I Am Sam As An ADR Movie

by Carrie Menkel-Meadow

I Am Sam is a touching, ultimately uplifting and beautifully crafted movie (especially for those of us relationship-junkies who love the Zwick-Herskowitz oeuvre (producers of Thirty Something and Once and Again, among other things). But, for this reviewer it was a powerful reminder of why I stopped being a trial lawyer. Some issues are just not meant for binary, polarized decision-making produced by contentious, soul-killing ("I always win," says a chillingly sinister, but smiling, Michelle Pfeiffer) cross-examinations. I don't want to spoil the ending as cruel reviewers do, but this film does a wonderful job of illustrating what can happen when the "baby" isn't split by the court. Literally.

I Am Sam is the story of Sam Dawson, brilliantly and gently acted by usually tough-guy Sean Penn, who is "mentally challenged" so that his seven-year-old daughter (named Lucy Diamond, yes for the Beatles' song of the same name) is about to surpass his mental capacity when the State enters. The movie is mostly about Sam's struggle to retain custody of his gifted, beautiful, and precocious daughter when the well-meaning social services actors decide he cannot possibly parent a child whose intelligence is about to exceed his own. But, as the Beatles' song says, "All you need is love," and Sam has plenty of that. Not only in his own soul and heart but in the wonderful support group around him, his also mentally challenged friends, Ifty, Robert, Brad and Joe, each "challenged" in their own special and very human ways, and his agoraphobic neighbor, Annie, played artfully by Diane Wiest (she is indeed a sensitive artist - pianist and music maker, who echoes in her being the healing powers of music). New renditions of Beatles' songs play evocatively throughout the movie, tearing at the heartstrings of potential audiences of both fifty-somethings and probably their kids as well.

The lawyers are well depicted in this film. Michelle Pfeiffer explodes with the tension of a wound-up-too-busy- for-her-own-child-and-marriage, high-priced and successful lawyer. Sam picks her out of the phone book because her firm has many names in it but in the end the client serves the lawyer better than she serves him. The County attorney, Turner, played by West Wing's Richard Schiff, will appear to many to be the "bad guy" trying to take Lucy away from her father, but in truth, he is doing his job (I know, I did these cases as a parents' attorney for many years in the early part of my own career) to protect "the best interests of the child," even if that means roughing up witnesses with cross-examinations that delve into their own troubled pasts. (In this case, sweet Annie's past pain is exposed on the stand.)

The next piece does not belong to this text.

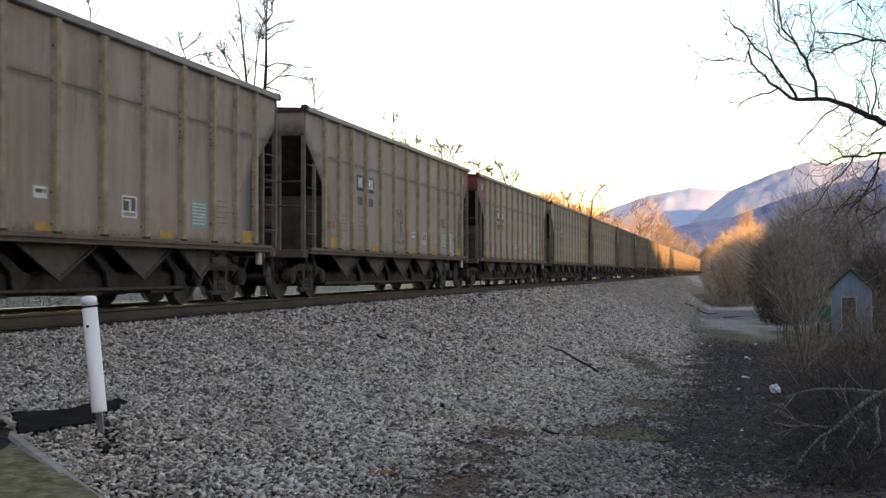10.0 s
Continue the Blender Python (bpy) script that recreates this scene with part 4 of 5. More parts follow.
def tree_mesh(height, r, seed, levels=4, spread_=0.5, lift=0.15, kids=(3, 5), stop=0.012, bole=0.3, limbs=15, rise=0.35):
    rnd, thick, thin = random.Random(seed), Mesh(), Mesh()
    pts, rad, d = [Vector((0, 0, -0.1))], [r * 1.25], Vector((0, 0, 1))
    for i in range(9):
        d = (d + Vector((rnd.gauss(0, 0.05), rnd.gauss(0, 0.05), 0.1))).normalized()
        pts.append(pts[-1] + d * height * 0.92 / 9)
        rad.append(r * (1 - 0.86 * (i + 1) / 9))
    thick.tube(pts, rad, 7)
    for k in range(rnd.randint(limbs - 2, limbs + 2)):
        s = rnd.uniform(bole, 0.98)
        i = min(8, int(s * 9))
        a = rnd.uniform(0, 6.28)
        side = Vector((math.cos(a), math.sin(a), rise))
        grow(thick, thin, pts[i].lerp(pts[i + 1], s * 9 - i), side.normalized(), height * rnd.uniform(0.16, 0.30) * (1.2 - 0.75 * s), max(stop * 1.3, rad[i] * rnd.uniform(0.35, 0.5)), levels - 1, rnd, spread_, lift, kids, 5, stop)
    return thick, thin


def bare_tree(x, y, height, r, seed, label, bark=None, twig=None, group="", cloud=0, fine=0.03, **kw):
    tree = tagged(new("bare_tree"), label, "tree", group)
    tree.location = (x, y, ground_z(x, y))
    thick, thin = tree_mesh(height, r, seed, **kw)
    if cloud:
        twig_cloud(thin, cloud, (0, 0, height * 0.60), (height * 0.24, height * 0.24, height * 0.40), height * 0.08, fine, np.random.default_rng(seed))
    part("trunk", thick, bark or M_BARK_DARK, tree)
    part("crown", thin, twig or M_TWIG_DARK, tree)
    return tree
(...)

It wasn't only Annie's cross-examination that got to me. What is well crafted in this film is the demonstration of how crude a device is the modern trial, not only for ascertaining the "truth," whatever that is in a case like this, but how adversarial procedures, attempts at dichotomous fact-finding and judicial resolution of some human and painful dilemmas just don't belong in court. Michelle Pfeiffer's lawyer character, Rita Harrison, can't trust Sam's friends to take the stand, their mental "challenges" making them too unstable and not "normal" enough to vouch for Sam's quality of care for his child. Though Sam is well rehearsed (too well rehearsed, as you will learn) it is his mental challenges, his unique forms of human articulation and his failure to grasp and enact the "manipulated" truth of witness testifying that caused both my heart and brain to arrest with the painful recognition that this is simply a primitive method for making some very important decisions. Though Sam is "challenged," his testimony points out that rehearsed, structured, manipulated and "planned" testimony is not only ethically challenged, it is false and wrong to make some (I am not saying all) important legal decisions this way. Despite my own years of preparing parents, experts and other witnesses to testify in these kinds of cases, I never liked it and Sam's story made vivid the reason why. While I don't mean to diminish the human difficulty of the decision that must be made here- who can parent this wonderful child who needs homework guidance, a regular schedule and a flexible guardian through the complications of childhood and then opposite-gender adolescence?-it becomes clearer and clearer that while love may not be "all you need," courts and trials are not the way to figure out what you do need and foster care, guardianship and parental authority are not the only ways to structure a parent-child relationship.

Perhaps I am such a willing audience for the Zwick-Herskowitz (and kudos to writer and director Jessie Nelson) sensibility, wrapped up in Beatles' music because there was a time when some of us forty, fifty or sixty somethings from the Beatles' period did believe that new forms of family life and new forms of decision making and legal justice might be possible in this world. Laura Dern's kind foster mother character, Randy, ultimately teaches us what is "best for the child" is not a court decision with baby-splitting custody justice but a world of many vibrant colors, with many different kinds of parents, friends and relationships. Michelle Pfeiffer's Rita Harrison, Laura Dern's Randy and Sam, who we the audience learn in the end is wiser than many in this film, show us not only that it "takes a village" to raise a child, but that the moots and mediation processes of those "primitive" villages have a lot to tell us "legally challenged" lawyers who cleave to our own forms of rough and cruel courtroom justice.